Immigration police uncovered 2,078 forged documents in the Czech Republic in 2024, up by almost 40% compared to the year before, officers from the immigration police and the National Centre for Document Control told Prima TV yesterday. The forged documents included passports, IDs, driving licences and various certificates. About 10% of the forgeries were high-quality fakes, difficult to distinguish from the genuine article.
“In 2024, we detected a total of 2,078 irregular or altered documents throughout the Czech Republic, which was a 39% year-on-year increase,” immigration police spokesman Josef Urban told Prima TV.
“Passports, travel documents and ID cards are most often intercepted at airports, while driving licences are mainly intercepted in the country’s interior,” said Cenek Soldan, head of the National Centre for Document Control.

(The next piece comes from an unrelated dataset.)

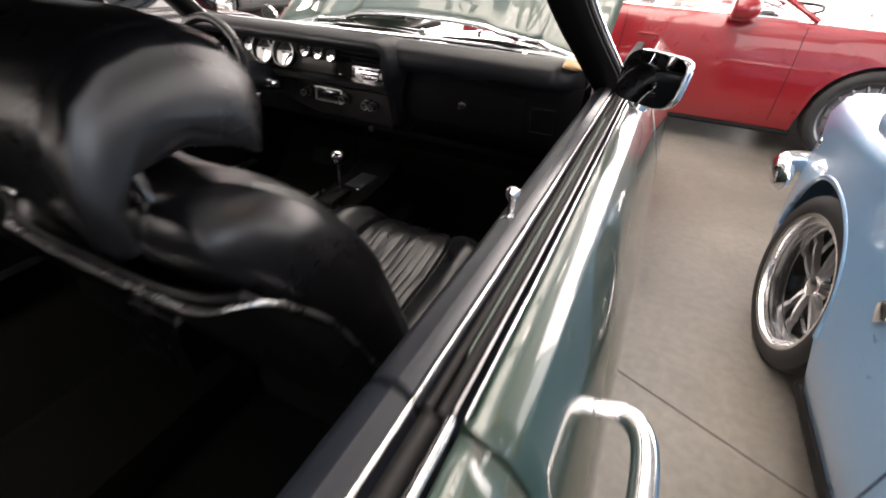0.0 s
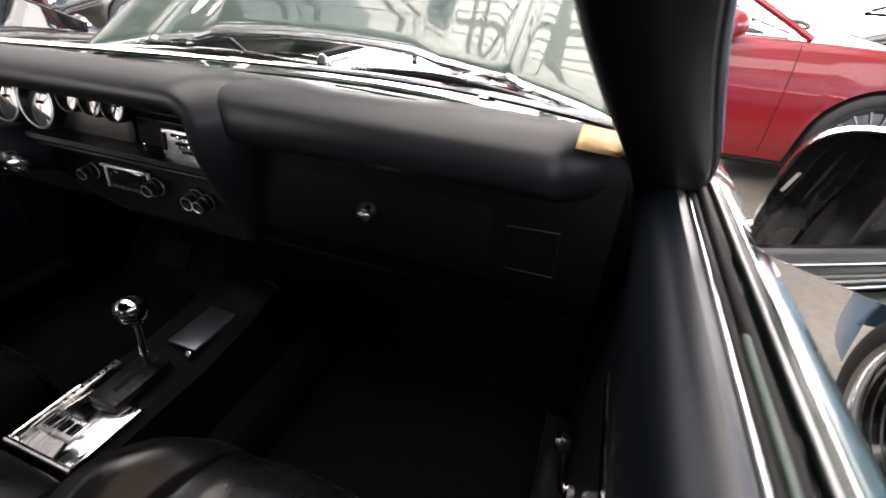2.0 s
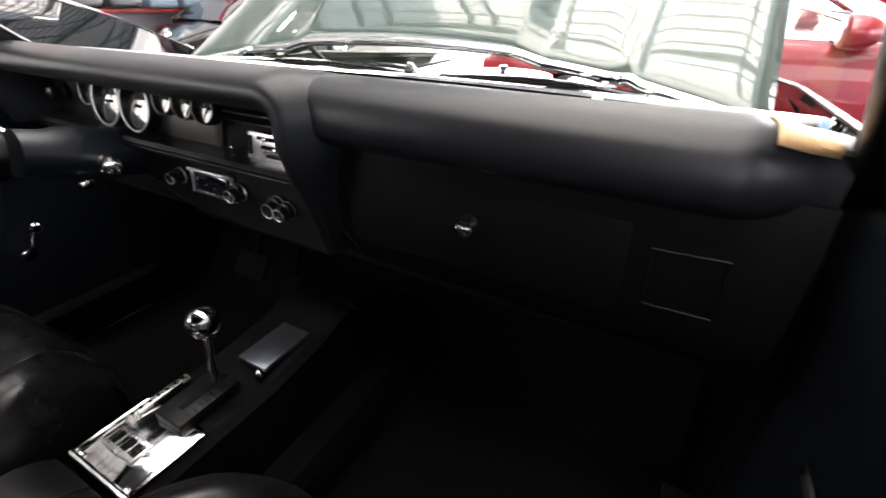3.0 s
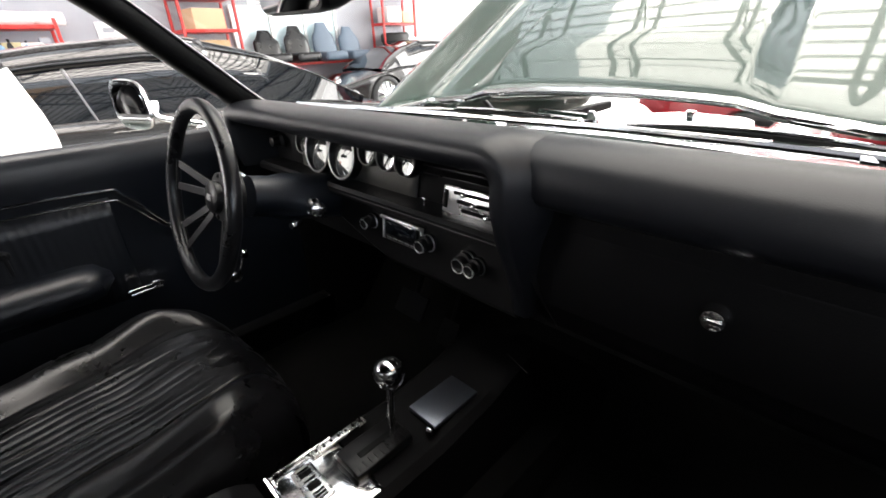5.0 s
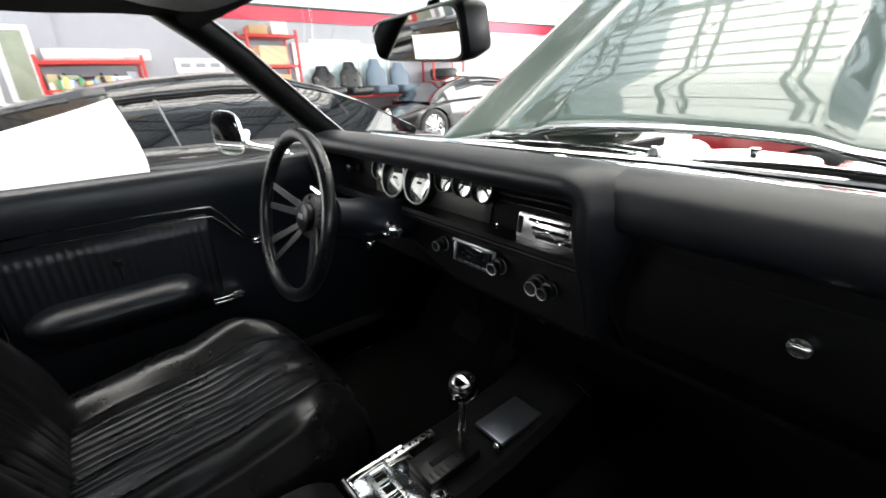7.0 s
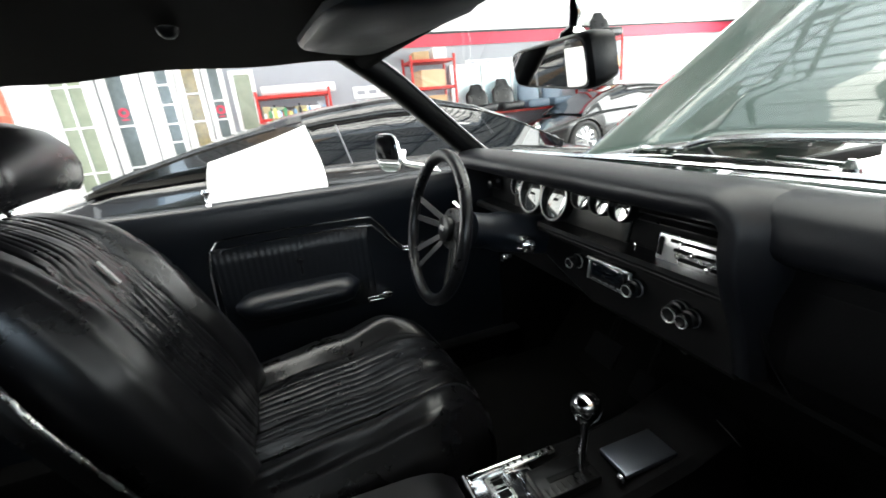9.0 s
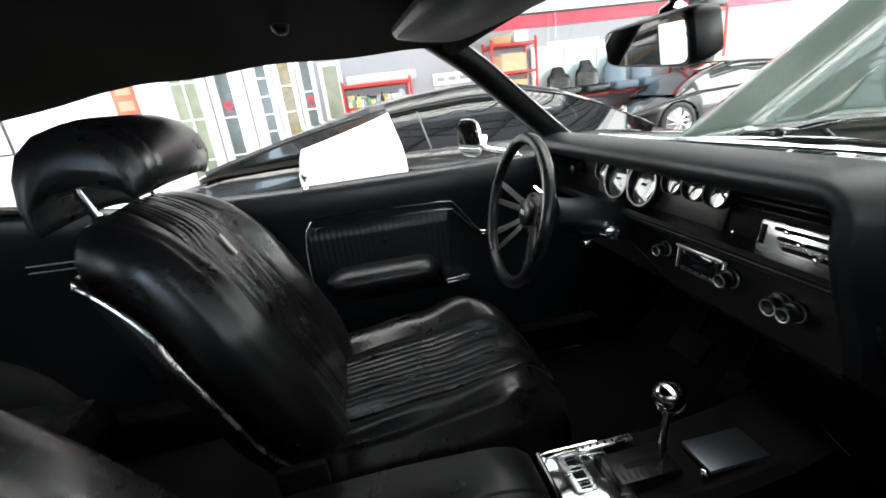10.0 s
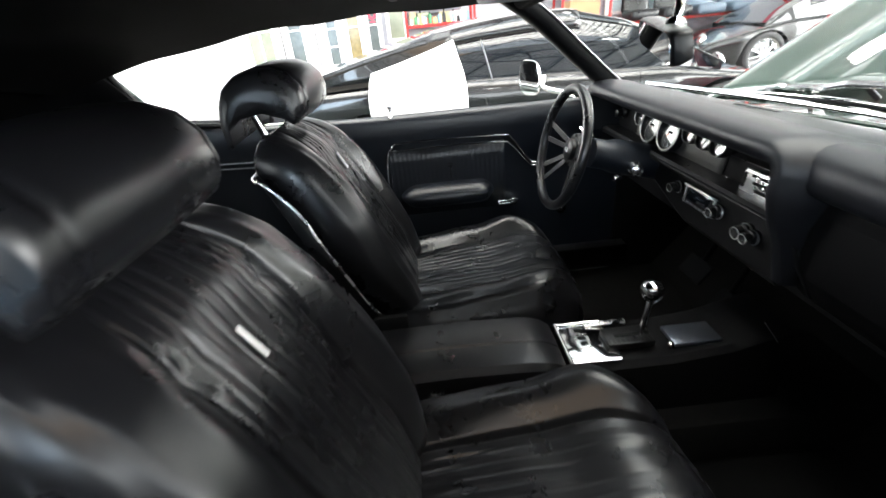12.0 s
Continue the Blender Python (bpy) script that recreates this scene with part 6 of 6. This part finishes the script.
# ---- the hall ----
X0, X1, Y0, Y1, ZC = -8.35, 12.0, -8.0, 11.0, 5.6
bm = B()
grid(bm, [[Vector((x, y, 0)) for x in np.linspace(X0 - 0.3, X1 + 0.3, 2)] for y in np.linspace(Y0 - 0.3, Y1 + 0.3, 2)])
floor = tagged(thick(part("floor", bm, CONCRETE, None, smooth=False), 0.2), "smooth grey-beige sealed concrete floor", "floor", kind="structure")
JOINT = material("saw_cut_joint", (0.05, 0.045, 0.04), 0.9, wear=0.3, wear_scale=10)
for k, (a, b) in enumerate((((1.0, 0.02), (2.6, -0.62)), ((X0, 4.6), (X1, 4.6)), ((3.9, Y0), (3.9, Y1)), ((-5.0, Y0), (-5.0, Y1)))):
    d = Vector((b[0] - a[0], b[1] - a[1], 0))
    bm = B()
    rbox(bm, ((a[0] + b[0]) / 2, (a[1] + b[1]) / 2, 0.0005), (d.length, 0.006, 0.002), 0, 1, Matrix.Rotation(math.atan2(d.y, d.x), 4, "Z"))
    part("floor_joint", bm, JOINT, floor)


def wall(name, c, s, mat, label):
    bm = B()
    rbox(bm, c, s, 0)
    return tagged(part(name, bm, mat, None, smooth=False), label, "wall", kind="structure")


wall("wall_west", (X0 - 0.1, (Y0 + Y1) / 2, ZC / 2), (0.2, Y1 - Y0, ZC), GREY_WALL, "grey painted wall with a red band")
wall("wall_east_low", (X1 + 0.1, 0, 0.2), (0.2, Y1 - Y0, 0.4), WHITE_WALL, "white wall below a wide opening")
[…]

According to Prima TV, the counterfeit documents detected by police officers included a permit to start construction, a medical decision on eligibility to work as a nanny, a vaccination document for a horse, and a document authorising the driving of an electric cart. 90% of the forged documents were said to be of poor quality, while 10% were more difficult to distinguish as fake.
A specialised unit of the National Centre for Document Control dedicated to detecting irregular documents started operating in December 2020. Its database of samples of genuine documents from the Czech Republic and other countries contains around 3,000 samples of passports and ID cards.